Важную роль в достижении высоких темпов ведения кампании сыграли новые принципы использования самостоятельно действующих танковых соединений, также поддержка авиации, сразу же добившейся подавляющего превосходства в воздухе. Однако решающим фактором, наряду с неоднократно доказанной отвагой немецкого солдата и его готовностью к самопожертвованию, можно также назвать наступательный порыв, который овладел немецкими штабами и войсками.

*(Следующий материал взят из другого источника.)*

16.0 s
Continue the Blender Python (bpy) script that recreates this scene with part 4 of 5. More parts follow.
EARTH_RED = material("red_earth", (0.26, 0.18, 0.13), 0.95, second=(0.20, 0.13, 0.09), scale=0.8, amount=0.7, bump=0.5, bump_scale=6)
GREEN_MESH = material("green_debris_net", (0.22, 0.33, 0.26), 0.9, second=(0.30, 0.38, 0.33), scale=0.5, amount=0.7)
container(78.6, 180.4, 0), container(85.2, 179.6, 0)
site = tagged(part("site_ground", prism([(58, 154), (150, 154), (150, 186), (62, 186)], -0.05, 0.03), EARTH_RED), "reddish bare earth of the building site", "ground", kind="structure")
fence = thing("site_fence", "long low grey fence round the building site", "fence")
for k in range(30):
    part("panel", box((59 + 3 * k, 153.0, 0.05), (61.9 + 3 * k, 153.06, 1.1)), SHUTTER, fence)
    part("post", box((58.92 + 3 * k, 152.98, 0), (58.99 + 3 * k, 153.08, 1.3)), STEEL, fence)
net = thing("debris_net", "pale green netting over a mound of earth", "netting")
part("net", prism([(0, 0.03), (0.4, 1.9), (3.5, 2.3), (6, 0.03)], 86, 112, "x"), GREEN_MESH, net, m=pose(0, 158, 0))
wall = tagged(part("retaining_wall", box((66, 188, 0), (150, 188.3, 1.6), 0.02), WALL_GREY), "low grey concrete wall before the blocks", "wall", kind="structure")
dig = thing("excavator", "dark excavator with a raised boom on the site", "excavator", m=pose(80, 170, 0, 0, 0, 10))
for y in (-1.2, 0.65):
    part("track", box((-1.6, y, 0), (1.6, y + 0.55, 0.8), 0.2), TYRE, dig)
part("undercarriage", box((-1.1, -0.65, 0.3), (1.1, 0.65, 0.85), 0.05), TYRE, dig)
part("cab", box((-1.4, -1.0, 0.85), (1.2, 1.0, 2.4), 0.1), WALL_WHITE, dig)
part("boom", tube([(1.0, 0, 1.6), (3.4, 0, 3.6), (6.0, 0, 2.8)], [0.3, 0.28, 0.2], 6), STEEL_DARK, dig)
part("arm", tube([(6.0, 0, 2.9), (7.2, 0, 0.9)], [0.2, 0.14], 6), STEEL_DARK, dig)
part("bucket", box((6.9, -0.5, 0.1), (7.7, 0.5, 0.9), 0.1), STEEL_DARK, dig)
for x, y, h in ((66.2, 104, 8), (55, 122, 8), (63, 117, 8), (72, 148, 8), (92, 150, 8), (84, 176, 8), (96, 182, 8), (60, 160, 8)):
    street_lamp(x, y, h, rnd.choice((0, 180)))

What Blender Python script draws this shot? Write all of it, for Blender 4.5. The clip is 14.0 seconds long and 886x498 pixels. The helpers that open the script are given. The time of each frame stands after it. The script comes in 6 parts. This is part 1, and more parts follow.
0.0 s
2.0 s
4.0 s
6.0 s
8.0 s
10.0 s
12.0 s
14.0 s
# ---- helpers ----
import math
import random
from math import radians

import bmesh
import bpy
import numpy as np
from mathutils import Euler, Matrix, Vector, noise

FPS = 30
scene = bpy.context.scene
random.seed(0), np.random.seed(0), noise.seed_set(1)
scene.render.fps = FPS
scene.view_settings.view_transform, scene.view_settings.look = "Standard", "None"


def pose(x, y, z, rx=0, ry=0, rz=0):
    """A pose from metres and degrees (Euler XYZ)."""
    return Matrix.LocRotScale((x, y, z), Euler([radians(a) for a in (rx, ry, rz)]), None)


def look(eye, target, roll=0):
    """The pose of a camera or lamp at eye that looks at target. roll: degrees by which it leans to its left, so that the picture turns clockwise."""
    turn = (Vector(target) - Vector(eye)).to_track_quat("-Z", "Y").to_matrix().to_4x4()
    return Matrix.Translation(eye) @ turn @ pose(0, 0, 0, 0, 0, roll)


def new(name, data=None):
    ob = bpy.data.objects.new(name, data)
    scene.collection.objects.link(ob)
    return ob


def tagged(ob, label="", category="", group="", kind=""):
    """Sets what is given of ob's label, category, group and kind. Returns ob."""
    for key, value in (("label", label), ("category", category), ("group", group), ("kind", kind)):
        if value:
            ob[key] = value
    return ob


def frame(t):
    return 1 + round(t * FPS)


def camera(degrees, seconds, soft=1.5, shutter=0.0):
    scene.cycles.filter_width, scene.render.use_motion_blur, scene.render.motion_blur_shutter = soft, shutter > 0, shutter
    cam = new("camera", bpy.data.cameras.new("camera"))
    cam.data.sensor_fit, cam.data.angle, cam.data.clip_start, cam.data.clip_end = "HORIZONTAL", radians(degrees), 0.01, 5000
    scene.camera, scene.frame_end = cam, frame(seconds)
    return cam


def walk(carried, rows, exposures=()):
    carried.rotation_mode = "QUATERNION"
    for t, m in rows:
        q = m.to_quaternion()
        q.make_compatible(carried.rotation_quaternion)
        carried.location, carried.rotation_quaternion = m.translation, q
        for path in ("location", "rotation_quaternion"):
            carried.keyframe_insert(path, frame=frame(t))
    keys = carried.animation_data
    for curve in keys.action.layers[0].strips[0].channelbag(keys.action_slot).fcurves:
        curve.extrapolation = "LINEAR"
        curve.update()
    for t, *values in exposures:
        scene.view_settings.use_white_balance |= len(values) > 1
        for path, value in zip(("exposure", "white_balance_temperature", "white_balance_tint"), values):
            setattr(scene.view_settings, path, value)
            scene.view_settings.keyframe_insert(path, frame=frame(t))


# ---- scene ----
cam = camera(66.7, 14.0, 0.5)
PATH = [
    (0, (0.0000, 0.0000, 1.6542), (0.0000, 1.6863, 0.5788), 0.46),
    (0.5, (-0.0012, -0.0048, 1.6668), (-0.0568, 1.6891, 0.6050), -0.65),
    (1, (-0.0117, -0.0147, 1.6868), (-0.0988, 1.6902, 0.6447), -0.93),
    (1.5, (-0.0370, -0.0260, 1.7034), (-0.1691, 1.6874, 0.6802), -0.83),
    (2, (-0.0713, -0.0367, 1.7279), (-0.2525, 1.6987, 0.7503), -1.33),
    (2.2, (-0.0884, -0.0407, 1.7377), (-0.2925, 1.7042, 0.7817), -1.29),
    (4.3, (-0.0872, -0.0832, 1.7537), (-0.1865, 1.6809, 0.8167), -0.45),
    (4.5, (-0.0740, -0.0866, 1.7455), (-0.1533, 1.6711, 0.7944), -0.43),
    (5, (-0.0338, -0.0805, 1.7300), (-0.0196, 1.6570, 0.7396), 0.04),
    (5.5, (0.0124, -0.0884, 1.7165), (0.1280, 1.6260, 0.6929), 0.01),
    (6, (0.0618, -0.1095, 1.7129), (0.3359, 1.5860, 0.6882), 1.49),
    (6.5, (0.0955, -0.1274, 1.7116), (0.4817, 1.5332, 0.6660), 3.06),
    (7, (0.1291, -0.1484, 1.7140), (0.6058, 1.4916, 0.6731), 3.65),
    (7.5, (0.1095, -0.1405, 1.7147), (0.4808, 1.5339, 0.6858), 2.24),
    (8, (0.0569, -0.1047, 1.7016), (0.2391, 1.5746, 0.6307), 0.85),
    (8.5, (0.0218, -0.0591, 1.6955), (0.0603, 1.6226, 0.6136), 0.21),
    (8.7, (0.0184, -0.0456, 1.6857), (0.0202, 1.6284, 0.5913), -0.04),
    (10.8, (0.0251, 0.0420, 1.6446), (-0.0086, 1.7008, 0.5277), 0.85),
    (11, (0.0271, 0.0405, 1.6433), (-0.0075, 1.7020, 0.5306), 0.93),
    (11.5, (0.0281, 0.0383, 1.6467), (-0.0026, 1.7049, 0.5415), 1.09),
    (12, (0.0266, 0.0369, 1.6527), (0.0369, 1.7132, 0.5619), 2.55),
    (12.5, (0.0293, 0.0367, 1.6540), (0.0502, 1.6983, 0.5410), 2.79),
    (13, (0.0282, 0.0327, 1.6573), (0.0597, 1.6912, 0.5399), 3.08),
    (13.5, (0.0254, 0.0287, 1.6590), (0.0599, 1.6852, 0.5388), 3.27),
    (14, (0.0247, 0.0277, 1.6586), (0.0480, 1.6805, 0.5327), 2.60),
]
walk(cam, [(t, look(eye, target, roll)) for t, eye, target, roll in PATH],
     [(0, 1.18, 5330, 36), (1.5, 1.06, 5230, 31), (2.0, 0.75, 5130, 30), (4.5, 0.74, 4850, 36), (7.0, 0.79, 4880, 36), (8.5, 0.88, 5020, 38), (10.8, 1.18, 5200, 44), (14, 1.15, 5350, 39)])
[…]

Насколько очевидно, что высокий уровень технического оснащения армии в значительной степени объяснялся энергией Гитлера, настолько же ясно, что одно превосходство в вооружении ни в коей мере не могло обеспечить столь быстрой и решительной победы.
Самым важным, однако, было то, что тот небольшой рейхсвер, на который многие в свое время смотрели с пренебрежением, сумел спасти костяк армии после поражения в Первой мировой войне и возродить великие традиции Германии в области обучения и вождения войск. Новая немецкая армия – вермахт – была детищем этого рейхсвера. Можно сказать, что она была единственной армией, которая сумела преодолеть вырождение военных действий в затяжную «окопную войну» или, как выразился генерал Фуллер, характеризуя боевые действия в последний период Второй мировой войны[74], в «торговлю железом». Германской армии удалось с помощью новых видов вооружения вновь овладеть подлинным искусством ведения маневренной войны. Самостоятельность, какую в такой степени не имели командиры никакой другой армии – вплоть до унтер-офицеров и рядовых пехотинцев – вот в чем всегда состоял секрет успеха немецкой армии. И это наследство опять-таки сберег и передал вермахту рейхсвер. Новая армия с честью выдержала свое первое испытание. Верховное командование сухопутных войск (ОКХ) пока еще могло действовать без вмешательства со стороны. Командующие еще имели в своих руках всю полноту власти. Войска еще могли проводить операции чисто военного характера, и поэтому они пока еще велись по законам традиционной войны.